For nearly 90 years, charitably-minded individuals and families have established donor-advised funds to help carry out their philanthropic wishes. Popularity of the donor-advised fund steadily grew, especially beginning in the 1990s, eventually resulting in official recognition in the Internal Revenue Code under 2006 tax law updates. Today, over one million donor-advised fund accounts hold nearly $160 billion in charitable assets, according to the latest numbers.
The growth of the donor-advised fund as a useful charitable giving tool has made this vehicle something of a celebrity. You may have begun to see articles about donor-advised funds pop up, including in some financial publications. And yes! We read those articles, too! A top priority for our team is keeping up with proposed legislation and commentary about charitable giving, including particular vehicles such as donor-advised funds.
If you think about your options for your charitable giving plans, please reach out. We would be happy to share perspectives and ideas that take into consideration current trends and legislative developments.

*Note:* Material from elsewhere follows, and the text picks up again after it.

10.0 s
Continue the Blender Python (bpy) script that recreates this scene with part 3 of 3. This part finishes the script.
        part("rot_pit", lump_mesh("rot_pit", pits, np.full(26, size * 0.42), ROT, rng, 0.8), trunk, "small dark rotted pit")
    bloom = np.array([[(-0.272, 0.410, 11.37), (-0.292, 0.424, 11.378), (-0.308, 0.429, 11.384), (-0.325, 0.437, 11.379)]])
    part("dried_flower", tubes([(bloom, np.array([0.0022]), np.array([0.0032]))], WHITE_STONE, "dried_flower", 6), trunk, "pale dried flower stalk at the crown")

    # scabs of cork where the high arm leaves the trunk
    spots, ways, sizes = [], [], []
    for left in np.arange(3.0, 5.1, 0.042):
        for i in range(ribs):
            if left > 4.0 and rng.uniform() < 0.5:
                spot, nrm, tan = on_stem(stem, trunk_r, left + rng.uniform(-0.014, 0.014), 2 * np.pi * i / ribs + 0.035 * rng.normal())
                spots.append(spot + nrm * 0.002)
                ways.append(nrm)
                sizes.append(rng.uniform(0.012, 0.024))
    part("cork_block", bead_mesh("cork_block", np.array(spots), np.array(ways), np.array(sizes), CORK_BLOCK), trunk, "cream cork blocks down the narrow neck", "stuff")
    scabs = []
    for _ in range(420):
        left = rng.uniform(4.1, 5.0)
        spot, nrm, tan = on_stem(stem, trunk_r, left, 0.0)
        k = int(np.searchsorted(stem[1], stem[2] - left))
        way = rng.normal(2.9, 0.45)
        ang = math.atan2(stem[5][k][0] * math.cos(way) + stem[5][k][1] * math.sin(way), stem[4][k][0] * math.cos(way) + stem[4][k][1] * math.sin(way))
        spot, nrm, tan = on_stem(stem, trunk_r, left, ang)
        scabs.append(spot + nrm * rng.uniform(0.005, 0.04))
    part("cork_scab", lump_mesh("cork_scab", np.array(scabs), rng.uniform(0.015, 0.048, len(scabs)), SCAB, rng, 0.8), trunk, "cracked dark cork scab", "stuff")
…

To that end, you may find it helpful to review the types of funds available through the Community Foundation, which include donor-advised funds and much more.

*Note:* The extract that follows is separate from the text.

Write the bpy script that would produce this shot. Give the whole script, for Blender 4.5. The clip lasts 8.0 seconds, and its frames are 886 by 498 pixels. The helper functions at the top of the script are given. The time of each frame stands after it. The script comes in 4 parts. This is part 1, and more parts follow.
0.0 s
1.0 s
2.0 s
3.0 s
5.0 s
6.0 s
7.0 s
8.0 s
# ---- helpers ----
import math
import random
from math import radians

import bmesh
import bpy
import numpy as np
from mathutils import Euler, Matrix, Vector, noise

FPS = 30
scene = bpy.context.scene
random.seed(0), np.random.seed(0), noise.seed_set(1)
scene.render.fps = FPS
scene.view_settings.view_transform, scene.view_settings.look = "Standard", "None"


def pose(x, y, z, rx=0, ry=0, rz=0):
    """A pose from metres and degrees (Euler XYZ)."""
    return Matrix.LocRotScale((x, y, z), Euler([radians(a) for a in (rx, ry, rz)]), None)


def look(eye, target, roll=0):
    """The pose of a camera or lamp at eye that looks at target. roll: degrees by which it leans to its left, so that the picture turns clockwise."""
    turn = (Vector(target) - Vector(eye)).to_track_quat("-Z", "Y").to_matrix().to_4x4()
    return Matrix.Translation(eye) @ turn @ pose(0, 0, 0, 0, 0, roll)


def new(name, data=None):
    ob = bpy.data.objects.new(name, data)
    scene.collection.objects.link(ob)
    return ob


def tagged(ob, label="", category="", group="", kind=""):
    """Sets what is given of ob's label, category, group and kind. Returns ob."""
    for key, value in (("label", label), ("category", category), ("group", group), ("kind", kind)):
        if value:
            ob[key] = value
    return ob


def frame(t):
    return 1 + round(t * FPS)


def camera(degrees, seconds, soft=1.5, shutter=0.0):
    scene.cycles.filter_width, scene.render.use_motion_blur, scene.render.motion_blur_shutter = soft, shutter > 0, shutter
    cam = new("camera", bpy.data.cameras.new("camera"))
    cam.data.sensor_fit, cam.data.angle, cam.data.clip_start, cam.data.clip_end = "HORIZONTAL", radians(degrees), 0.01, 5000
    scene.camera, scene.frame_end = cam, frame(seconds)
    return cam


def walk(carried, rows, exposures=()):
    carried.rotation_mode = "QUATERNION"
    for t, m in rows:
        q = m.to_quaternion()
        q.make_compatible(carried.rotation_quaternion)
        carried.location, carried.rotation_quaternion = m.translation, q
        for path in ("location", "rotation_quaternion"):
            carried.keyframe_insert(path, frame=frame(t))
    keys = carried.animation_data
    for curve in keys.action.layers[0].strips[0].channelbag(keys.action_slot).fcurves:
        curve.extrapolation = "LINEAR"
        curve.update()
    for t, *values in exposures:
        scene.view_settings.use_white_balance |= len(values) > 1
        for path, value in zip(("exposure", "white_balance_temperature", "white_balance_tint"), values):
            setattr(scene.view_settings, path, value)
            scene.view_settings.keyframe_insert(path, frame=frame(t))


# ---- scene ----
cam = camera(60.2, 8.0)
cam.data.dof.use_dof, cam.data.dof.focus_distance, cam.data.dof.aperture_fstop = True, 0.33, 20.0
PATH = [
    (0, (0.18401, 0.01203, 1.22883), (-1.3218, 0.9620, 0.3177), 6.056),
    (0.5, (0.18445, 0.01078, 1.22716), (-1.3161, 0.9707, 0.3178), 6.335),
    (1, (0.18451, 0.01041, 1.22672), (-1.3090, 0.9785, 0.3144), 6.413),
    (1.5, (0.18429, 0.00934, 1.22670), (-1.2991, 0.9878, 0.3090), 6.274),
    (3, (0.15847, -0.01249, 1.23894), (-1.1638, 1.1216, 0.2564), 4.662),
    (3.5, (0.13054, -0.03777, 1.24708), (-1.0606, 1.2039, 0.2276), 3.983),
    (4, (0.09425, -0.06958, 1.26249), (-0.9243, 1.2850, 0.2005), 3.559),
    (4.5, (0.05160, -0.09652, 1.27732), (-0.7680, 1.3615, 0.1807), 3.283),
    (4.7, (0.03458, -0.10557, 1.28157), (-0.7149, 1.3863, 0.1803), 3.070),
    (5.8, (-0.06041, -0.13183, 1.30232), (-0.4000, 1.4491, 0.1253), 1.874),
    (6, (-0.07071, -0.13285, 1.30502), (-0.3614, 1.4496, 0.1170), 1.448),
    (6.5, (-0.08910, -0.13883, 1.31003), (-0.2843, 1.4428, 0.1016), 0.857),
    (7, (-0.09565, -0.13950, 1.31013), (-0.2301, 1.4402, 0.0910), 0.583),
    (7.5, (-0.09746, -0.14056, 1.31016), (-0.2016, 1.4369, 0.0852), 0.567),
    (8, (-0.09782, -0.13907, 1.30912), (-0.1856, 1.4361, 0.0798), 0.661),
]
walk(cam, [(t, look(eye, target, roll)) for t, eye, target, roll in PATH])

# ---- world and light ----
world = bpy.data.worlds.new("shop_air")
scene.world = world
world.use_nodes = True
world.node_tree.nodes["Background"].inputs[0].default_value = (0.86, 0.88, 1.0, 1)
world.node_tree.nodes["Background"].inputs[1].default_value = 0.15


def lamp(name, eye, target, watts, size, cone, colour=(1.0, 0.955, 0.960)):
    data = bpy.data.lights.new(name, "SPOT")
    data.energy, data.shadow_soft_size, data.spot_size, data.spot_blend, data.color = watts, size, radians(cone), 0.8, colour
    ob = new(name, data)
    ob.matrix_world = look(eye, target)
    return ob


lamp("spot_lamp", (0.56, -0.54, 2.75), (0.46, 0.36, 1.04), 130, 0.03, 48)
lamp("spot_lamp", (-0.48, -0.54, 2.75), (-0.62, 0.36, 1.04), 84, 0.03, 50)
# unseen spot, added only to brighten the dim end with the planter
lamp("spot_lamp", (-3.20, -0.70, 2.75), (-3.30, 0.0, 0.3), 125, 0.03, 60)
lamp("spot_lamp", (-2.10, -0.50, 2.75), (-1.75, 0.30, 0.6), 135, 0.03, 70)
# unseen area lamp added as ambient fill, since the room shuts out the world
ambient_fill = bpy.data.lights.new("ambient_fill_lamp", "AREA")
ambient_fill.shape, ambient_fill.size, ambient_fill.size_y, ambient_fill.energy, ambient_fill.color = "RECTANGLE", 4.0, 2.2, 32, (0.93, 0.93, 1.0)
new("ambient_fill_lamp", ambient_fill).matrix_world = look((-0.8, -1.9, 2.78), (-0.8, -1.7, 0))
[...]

First, as may be aware, a “donor-advised fund” enables you to establish a specific account for charitable giving. You make a tax-deductible contribution of cash or other assets to the fund, and then recommend grants to favorite charities during the current year and in future years depending on your goals and plans.
Second, the community foundation has its finger on the pulse of the community’s most pressing issues. An “unrestricted fund” or a “community grants fund” provides you with an opportunity to support community needs now and in the future, whatever they may be. One of the biggest benefits of a community foundation is its perpetual structure that allows support to nonprofits to evolve over time as priorities in the region shift.
Third, to target charitable giving to specific areas of community need (such as education, health, environment, or the arts), you can set up a “field-of-interest fund” to establish parameters for grant making under the ongoing guidance and expertise of the community foundation’s staff. Plus, field-of-interest funds can be a wonderful alternative to a scholarship fund and accomplish your charitable goals even more efficiently and effectively.
Fourth, a “designated fund” allows you to focus charitable giving on a specific agency or purpose. Over time, the community foundation’s staff manages the distributions from the fund according to the terms you establish.